Your task is to repeat the lines below exactly, excluding any pictures they contain.
▼▼▼
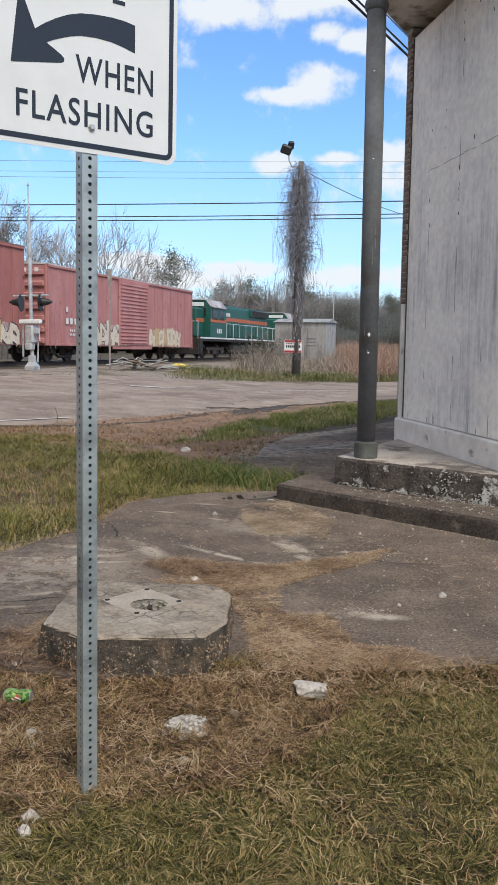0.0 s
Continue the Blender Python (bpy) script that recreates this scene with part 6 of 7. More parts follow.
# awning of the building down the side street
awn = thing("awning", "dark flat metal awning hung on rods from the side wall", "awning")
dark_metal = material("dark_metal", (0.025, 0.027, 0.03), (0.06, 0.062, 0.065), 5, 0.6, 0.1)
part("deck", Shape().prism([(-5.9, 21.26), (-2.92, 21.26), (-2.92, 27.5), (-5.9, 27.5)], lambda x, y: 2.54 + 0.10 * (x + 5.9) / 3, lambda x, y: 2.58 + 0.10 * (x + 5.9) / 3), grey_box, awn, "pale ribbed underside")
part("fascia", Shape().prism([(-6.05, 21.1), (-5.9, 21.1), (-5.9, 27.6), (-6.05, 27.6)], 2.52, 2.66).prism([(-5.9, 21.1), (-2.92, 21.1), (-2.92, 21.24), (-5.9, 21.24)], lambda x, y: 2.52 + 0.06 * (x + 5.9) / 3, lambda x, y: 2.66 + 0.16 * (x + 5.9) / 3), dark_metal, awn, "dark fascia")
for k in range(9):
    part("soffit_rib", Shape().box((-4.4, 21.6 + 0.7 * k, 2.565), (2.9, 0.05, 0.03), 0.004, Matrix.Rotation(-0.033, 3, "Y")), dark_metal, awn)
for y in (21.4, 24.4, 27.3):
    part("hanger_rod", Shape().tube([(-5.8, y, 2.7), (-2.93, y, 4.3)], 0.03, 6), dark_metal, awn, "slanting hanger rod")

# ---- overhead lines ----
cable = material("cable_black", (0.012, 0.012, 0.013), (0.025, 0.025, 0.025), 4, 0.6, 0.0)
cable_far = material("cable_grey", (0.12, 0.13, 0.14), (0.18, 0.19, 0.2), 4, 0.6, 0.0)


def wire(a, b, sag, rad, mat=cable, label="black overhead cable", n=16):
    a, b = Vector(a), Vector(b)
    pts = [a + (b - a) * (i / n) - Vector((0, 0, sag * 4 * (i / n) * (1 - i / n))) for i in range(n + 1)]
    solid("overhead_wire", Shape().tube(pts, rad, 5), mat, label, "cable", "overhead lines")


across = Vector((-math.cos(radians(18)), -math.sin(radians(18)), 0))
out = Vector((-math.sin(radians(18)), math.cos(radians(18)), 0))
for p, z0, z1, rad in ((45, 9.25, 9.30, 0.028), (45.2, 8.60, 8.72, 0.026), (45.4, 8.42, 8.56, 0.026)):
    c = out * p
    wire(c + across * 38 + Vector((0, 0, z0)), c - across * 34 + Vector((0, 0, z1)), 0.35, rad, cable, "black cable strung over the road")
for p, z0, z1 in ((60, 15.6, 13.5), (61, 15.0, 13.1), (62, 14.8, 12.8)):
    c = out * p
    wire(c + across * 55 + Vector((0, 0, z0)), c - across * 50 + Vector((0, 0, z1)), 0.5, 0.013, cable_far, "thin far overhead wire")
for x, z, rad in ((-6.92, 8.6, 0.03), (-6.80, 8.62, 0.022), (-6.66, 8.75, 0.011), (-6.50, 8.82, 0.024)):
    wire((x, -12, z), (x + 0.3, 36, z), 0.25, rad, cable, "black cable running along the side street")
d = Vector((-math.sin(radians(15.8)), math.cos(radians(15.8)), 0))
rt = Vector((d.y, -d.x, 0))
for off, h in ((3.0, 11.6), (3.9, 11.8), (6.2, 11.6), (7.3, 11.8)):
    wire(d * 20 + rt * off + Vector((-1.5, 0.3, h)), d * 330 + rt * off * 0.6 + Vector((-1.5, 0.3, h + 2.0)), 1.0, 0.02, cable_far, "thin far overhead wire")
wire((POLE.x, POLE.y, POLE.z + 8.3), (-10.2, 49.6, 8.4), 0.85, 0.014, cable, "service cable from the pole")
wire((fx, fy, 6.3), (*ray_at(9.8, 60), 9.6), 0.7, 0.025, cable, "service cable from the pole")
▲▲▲
RESPONSE:
0.0 s
Continue the Blender Python (bpy) script that recreates this scene with part 6 of 7. More parts follow.
# awning of the building down the side street
awn = thing("awning", "dark flat metal awning hung on rods from the side wall", "awning")
dark_metal = material("dark_metal", (0.025, 0.027, 0.03), (0.06, 0.062, 0.065), 5, 0.6, 0.1)
part("deck", Shape().prism([(-5.9, 21.26), (-2.92, 21.26), (-2.92, 27.5), (-5.9, 27.5)], lambda x, y: 2.54 + 0.10 * (x + 5.9) / 3, lambda x, y: 2.58 + 0.10 * (x + 5.9) / 3), grey_box, awn, "pale ribbed underside")
part("fascia", Shape().prism([(-6.05, 21.1), (-5.9, 21.1), (-5.9, 27.6), (-6.05, 27.6)], 2.52, 2.66).prism([(-5.9, 21.1), (-2.92, 21.1), (-2.92, 21.24), (-5.9, 21.24)], lambda x, y: 2.52 + 0.06 * (x + 5.9) / 3, lambda x, y: 2.66 + 0.16 * (x + 5.9) / 3), dark_metal, awn, "dark fascia")
for k in range(9):
    part("soffit_rib", Shape().box((-4.4, 21.6 + 0.7 * k, 2.565), (2.9, 0.05, 0.03), 0.004, Matrix.Rotation(-0.033, 3, "Y")), dark_metal, awn)
for y in (21.4, 24.4, 27.3):
    part("hanger_rod", Shape().tube([(-5.8, y, 2.7), (-2.93, y, 4.3)], 0.03, 6), dark_metal, awn, "slanting hanger rod")

# ---- overhead lines ----
cable = material("cable_black", (0.012, 0.012, 0.013), (0.025, 0.025, 0.025), 4, 0.6, 0.0)
cable_far = material("cable_grey", (0.12, 0.13, 0.14), (0.18, 0.19, 0.2), 4, 0.6, 0.0)


def wire(a, b, sag, rad, mat=cable, label="black overhead cable", n=16):
    a, b = Vector(a), Vector(b)
    pts = [a + (b - a) * (i / n) - Vector((0, 0, sag * 4 * (i / n) * (1 - i / n))) for i in range(n + 1)]
    solid("overhead_wire", Shape().tube(pts, rad, 5), mat, label, "cable", "overhead lines")


across = Vector((-math.cos(radians(18)), -math.sin(radians(18)), 0))
out = Vector((-math.sin(radians(18)), math.cos(radians(18)), 0))
for p, z0, z1, rad in ((45, 9.25, 9.30, 0.028), (45.2, 8.60, 8.72, 0.026), (45.4, 8.42, 8.56, 0.026)):
    c = out * p
    wire(c + across * 38 + Vector((0, 0, z0)), c - across * 34 + Vector((0, 0, z1)), 0.35, rad, cable, "black cable strung over the road")
for p, z0, z1 in ((60, 15.6, 13.5), (61, 15.0, 13.1), (62, 14.8, 12.8)):
    c = out * p
    wire(c + across * 55 + Vector((0, 0, z0)), c - across * 50 + Vector((0, 0, z1)), 0.5, 0.013, cable_far, "thin far overhead wire")
for x, z, rad in ((-6.92, 8.6, 0.03), (-6.80, 8.62, 0.022), (-6.66, 8.75, 0.011), (-6.50, 8.82, 0.024)):
    wire((x, -12, z), (x + 0.3, 36, z), 0.25, rad, cable, "black cable running along the side street")
d = Vector((-math.sin(radians(15.8)), math.cos(radians(15.8)), 0))
rt = Vector((d.y, -d.x, 0))
for off, h in ((3.0, 11.6), (3.9, 11.8), (6.2, 11.6), (7.3, 11.8)):
    wire(d * 20 + rt * off + Vector((-1.5, 0.3, h)), d * 330 + rt * off * 0.6 + Vector((-1.5, 0.3, h + 2.0)), 1.0, 0.02, cable_far, "thin far overhead wire")
wire((POLE.x, POLE.y, POLE.z + 8.3), (-10.2, 49.6, 8.4), 0.85, 0.014, cable, "service cable from the pole")
wire((fx, fy, 6.3), (*ray_at(9.8, 60), 9.6), 0.7, 0.025, cable, "service cable from the pole")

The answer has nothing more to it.